## [GOAL OF THE EXERCISE]
Write out the listing, please, but only from its first line through the line containing "c = Vector((0.0, 4.30, 0.16))", exactly as given and without pictures.

## [EXTRACTED DATA]
※
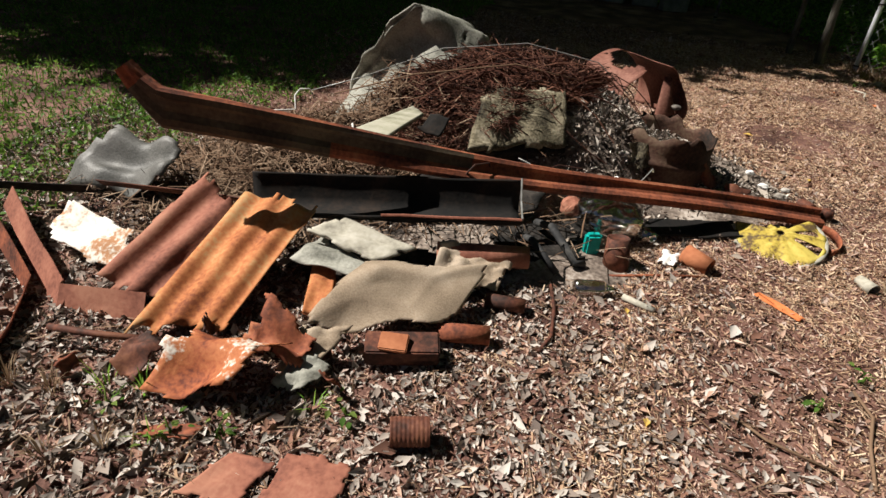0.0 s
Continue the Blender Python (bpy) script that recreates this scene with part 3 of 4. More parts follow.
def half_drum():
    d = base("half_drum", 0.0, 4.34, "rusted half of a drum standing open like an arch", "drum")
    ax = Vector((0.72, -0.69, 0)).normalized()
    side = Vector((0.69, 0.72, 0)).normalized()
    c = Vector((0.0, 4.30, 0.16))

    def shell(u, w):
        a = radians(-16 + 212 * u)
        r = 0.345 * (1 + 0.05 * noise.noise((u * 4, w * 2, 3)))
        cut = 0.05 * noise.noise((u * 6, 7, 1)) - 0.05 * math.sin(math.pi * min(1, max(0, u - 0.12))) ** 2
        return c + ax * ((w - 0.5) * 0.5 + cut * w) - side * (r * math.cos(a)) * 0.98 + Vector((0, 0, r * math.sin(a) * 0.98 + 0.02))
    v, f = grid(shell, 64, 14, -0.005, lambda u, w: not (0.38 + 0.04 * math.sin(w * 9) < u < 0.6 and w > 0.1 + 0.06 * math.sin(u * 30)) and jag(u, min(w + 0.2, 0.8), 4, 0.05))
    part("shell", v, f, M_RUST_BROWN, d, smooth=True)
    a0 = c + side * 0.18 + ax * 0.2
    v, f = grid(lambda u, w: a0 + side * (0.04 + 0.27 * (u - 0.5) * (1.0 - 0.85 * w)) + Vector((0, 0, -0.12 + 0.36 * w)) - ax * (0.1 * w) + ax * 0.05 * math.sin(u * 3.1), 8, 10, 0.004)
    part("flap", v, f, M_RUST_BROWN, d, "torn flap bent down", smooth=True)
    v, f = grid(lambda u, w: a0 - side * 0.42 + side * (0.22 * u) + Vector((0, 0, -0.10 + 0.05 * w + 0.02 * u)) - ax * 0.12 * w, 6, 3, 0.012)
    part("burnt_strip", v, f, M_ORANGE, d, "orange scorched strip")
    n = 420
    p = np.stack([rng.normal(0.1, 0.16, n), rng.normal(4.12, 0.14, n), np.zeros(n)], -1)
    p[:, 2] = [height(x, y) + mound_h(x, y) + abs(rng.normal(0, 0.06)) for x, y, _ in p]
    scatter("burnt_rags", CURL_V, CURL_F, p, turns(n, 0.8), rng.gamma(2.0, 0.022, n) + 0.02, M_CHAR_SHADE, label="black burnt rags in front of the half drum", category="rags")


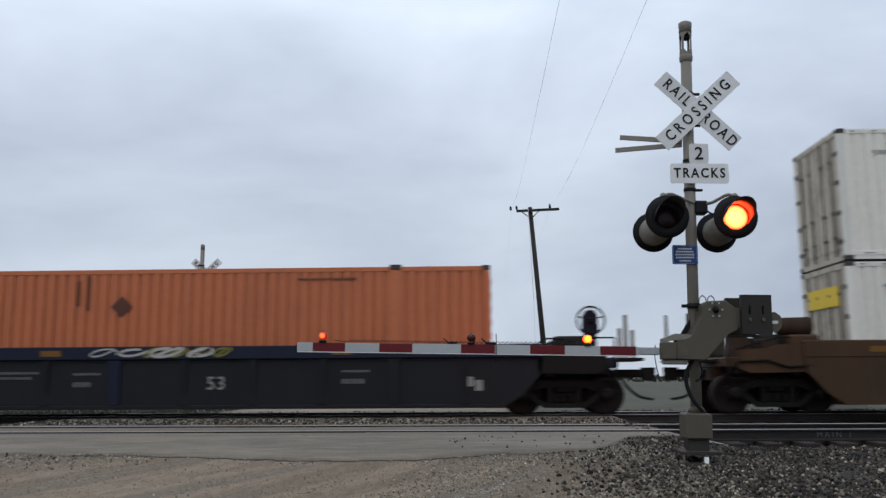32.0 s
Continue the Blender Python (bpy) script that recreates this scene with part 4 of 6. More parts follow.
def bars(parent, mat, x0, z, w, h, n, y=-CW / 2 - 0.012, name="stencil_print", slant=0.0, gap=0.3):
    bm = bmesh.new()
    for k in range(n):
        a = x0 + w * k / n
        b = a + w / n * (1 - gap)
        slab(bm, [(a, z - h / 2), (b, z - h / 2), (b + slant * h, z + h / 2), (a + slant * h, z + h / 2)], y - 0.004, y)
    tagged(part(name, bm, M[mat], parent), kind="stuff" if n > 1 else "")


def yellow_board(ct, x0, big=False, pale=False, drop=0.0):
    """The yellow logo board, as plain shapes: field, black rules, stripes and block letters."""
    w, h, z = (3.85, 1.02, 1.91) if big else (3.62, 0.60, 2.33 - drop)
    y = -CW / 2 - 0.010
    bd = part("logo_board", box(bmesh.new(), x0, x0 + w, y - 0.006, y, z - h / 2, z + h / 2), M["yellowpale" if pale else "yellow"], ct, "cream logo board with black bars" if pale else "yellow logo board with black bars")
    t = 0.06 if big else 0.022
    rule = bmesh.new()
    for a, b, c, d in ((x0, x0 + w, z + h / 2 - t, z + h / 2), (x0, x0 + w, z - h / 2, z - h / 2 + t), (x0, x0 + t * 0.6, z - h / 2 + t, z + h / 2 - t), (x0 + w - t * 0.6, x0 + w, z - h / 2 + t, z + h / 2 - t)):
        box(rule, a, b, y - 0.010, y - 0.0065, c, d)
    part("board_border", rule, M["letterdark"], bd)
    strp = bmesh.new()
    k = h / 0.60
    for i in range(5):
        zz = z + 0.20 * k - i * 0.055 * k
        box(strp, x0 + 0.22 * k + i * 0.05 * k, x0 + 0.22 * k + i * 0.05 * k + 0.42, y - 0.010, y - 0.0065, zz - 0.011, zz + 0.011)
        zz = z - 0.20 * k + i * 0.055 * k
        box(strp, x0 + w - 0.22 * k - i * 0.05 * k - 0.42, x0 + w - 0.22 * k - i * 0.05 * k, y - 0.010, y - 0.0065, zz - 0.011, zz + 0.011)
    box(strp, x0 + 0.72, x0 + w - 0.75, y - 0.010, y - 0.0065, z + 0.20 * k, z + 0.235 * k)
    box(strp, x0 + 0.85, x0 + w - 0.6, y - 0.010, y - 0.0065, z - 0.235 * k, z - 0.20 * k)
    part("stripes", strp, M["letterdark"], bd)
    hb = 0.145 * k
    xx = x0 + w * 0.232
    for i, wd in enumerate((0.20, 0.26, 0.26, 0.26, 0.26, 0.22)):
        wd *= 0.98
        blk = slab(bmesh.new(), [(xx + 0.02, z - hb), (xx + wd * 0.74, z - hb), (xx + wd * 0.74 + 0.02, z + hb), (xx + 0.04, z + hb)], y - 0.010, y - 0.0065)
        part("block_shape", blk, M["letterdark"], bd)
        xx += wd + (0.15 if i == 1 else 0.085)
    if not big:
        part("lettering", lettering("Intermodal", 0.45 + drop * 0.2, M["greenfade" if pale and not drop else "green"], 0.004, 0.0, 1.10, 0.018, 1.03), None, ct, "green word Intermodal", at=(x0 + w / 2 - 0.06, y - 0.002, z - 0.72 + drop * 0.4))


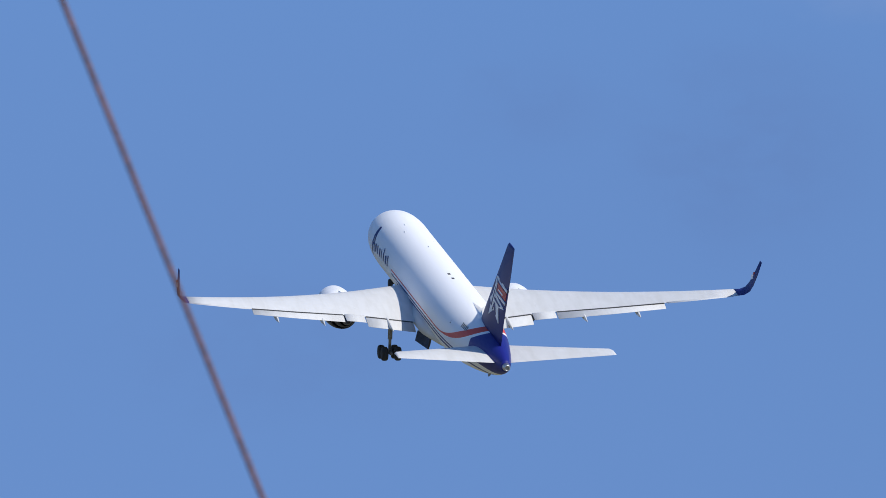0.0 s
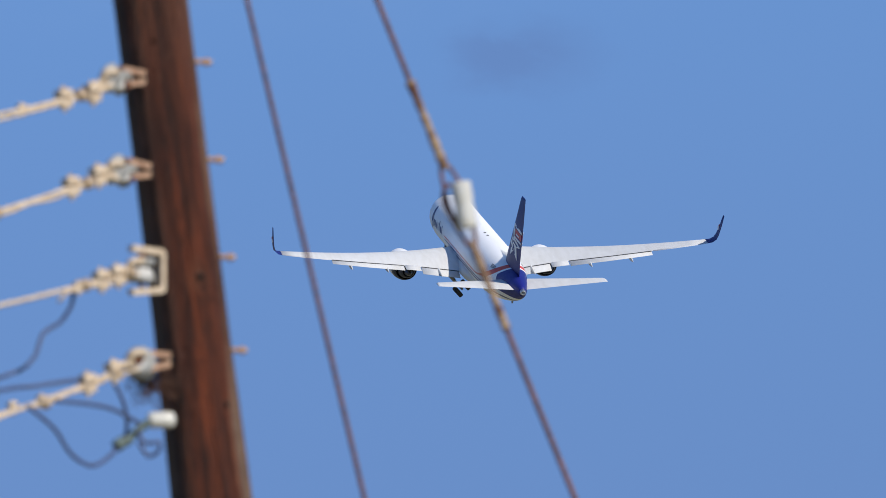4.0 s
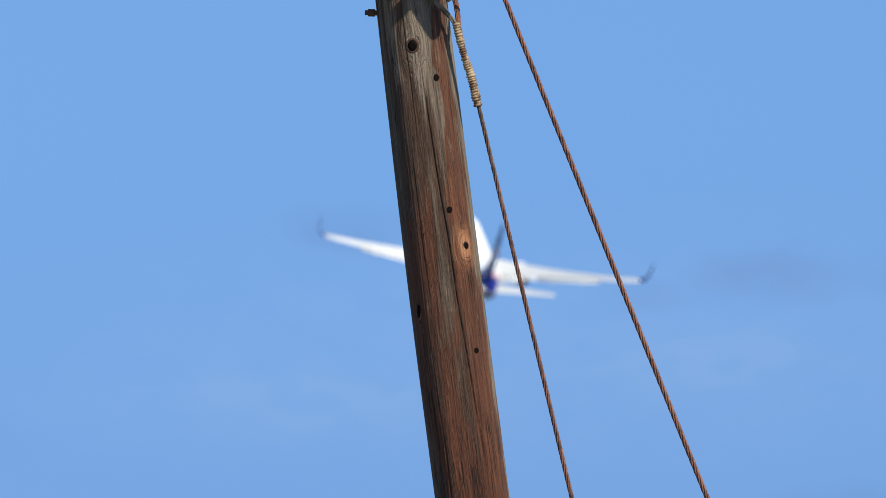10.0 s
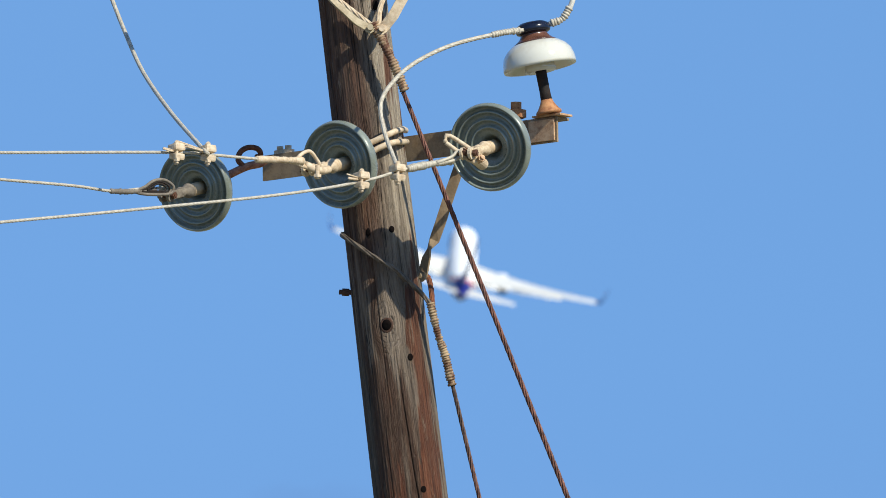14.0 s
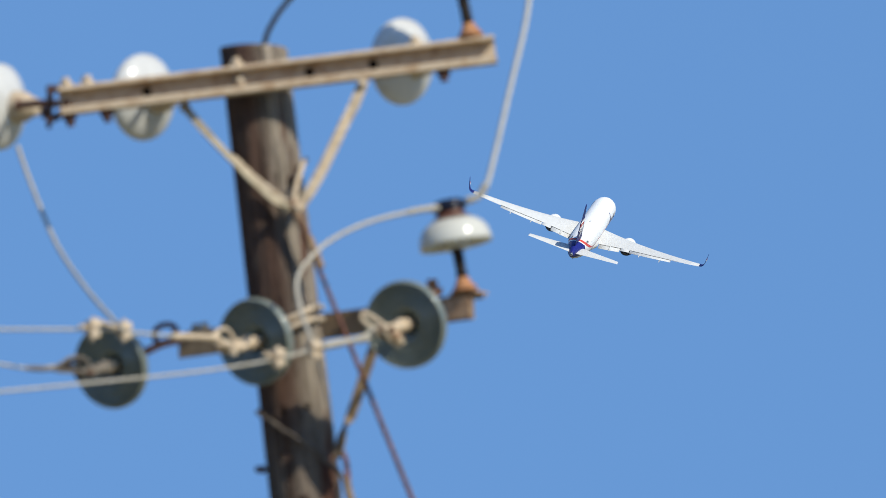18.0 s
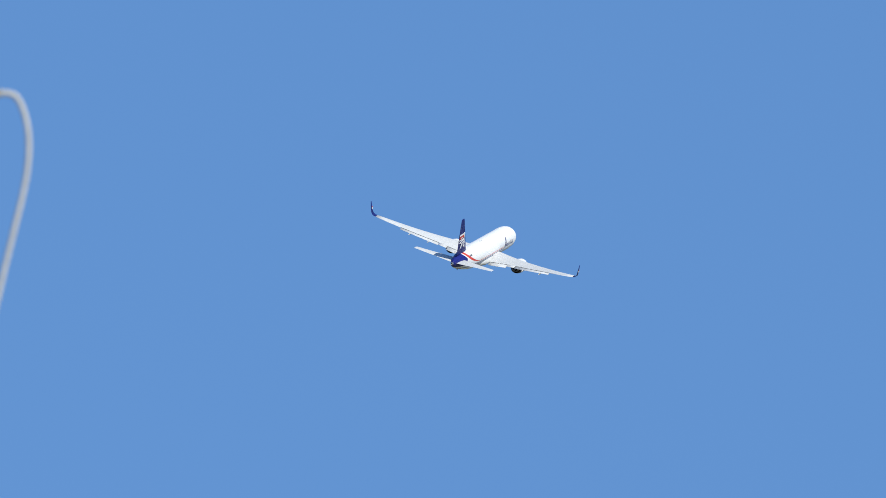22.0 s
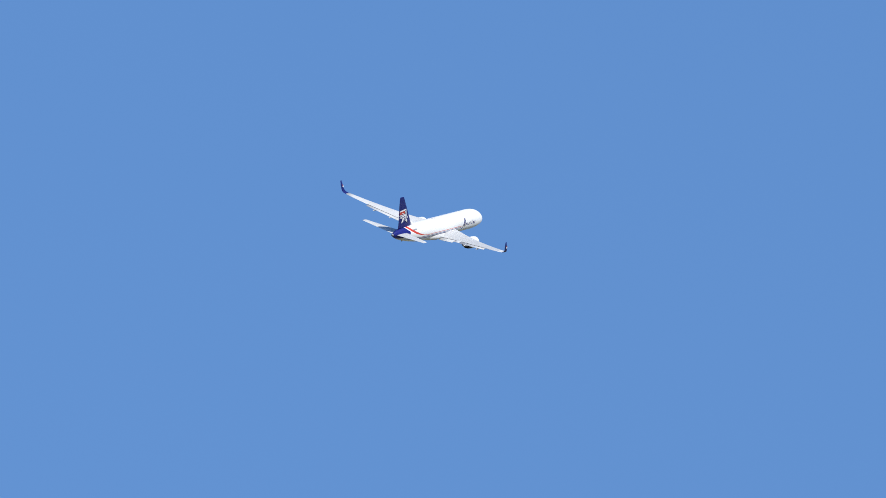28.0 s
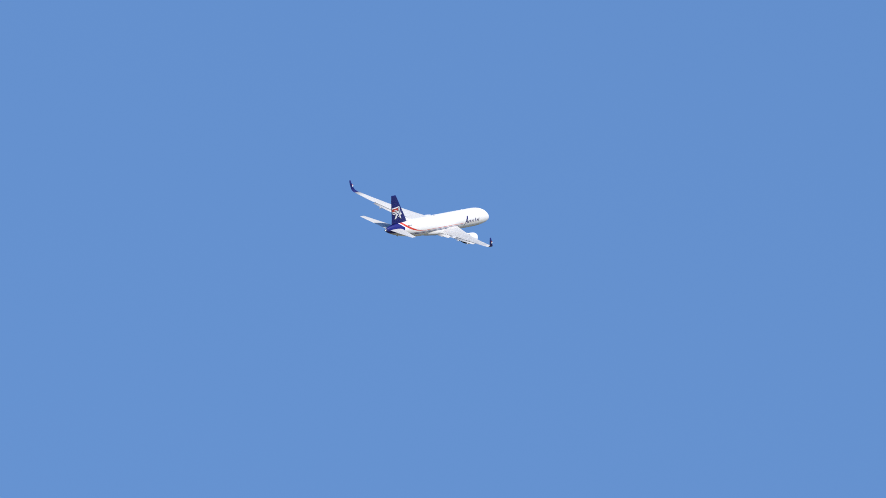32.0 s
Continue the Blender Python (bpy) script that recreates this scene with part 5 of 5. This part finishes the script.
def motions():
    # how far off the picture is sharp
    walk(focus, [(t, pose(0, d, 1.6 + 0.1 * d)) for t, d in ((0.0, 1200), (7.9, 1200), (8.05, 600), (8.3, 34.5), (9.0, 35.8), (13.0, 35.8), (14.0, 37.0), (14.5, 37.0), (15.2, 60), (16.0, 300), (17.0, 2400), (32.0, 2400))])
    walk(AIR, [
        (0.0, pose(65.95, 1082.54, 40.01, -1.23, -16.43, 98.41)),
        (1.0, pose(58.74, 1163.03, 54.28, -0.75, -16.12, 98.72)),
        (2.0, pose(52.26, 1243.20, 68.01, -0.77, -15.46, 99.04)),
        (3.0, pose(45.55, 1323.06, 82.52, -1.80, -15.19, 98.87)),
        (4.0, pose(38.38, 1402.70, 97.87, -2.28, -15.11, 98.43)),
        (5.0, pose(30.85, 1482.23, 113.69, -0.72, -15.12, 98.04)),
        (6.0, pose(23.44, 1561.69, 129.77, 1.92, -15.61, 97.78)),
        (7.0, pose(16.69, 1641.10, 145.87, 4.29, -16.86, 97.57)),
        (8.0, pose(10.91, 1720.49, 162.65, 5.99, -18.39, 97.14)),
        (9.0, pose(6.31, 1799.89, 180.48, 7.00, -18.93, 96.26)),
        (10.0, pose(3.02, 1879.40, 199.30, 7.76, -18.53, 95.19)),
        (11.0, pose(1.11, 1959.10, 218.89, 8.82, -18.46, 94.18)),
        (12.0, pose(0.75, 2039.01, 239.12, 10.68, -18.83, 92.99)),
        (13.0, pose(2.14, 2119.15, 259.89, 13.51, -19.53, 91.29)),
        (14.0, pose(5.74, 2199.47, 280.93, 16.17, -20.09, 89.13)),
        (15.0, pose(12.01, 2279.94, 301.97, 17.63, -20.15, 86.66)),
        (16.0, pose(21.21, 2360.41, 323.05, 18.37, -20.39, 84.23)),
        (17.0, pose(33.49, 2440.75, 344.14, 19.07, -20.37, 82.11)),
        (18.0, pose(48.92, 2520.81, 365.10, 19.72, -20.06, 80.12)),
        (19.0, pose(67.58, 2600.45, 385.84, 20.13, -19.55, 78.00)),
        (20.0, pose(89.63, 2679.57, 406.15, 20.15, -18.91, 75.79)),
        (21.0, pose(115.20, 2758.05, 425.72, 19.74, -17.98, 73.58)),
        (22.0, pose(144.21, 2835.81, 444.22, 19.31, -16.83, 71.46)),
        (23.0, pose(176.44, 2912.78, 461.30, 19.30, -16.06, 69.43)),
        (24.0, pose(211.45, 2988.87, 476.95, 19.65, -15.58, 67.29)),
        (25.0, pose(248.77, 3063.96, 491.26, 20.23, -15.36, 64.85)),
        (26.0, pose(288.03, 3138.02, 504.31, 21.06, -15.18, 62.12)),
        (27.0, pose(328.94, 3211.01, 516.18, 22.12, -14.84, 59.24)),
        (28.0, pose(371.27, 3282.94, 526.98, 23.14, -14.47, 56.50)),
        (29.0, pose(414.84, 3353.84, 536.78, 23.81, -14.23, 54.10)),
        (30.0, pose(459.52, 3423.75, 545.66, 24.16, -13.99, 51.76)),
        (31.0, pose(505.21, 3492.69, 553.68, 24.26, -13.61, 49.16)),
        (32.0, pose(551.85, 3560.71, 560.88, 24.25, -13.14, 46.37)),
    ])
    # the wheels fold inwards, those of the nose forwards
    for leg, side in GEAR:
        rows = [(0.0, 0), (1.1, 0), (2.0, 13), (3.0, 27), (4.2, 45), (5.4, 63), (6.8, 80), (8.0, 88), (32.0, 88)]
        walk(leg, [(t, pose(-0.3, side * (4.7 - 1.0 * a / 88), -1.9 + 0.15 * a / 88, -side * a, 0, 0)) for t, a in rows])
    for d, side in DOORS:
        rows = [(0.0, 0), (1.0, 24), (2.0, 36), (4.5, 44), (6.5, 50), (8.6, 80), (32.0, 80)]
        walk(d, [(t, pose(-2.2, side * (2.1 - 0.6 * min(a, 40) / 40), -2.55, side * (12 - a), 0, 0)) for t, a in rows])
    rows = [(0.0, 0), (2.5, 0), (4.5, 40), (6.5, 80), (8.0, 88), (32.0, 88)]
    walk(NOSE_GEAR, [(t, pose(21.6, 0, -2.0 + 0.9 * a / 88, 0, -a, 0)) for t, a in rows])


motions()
※
## [CORRECT RESPONSE]
0.0 s
Continue the Blender Python (bpy) script that recreates this scene with part 3 of 4. More parts follow.
def half_drum():
    d = base("half_drum", 0.0, 4.34, "rusted half of a drum standing open like an arch", "drum")
    ax = Vector((0.72, -0.69, 0)).normalized()
    side = Vector((0.69, 0.72, 0)).normalized()
    c = Vector((0.0, 4.30, 0.16))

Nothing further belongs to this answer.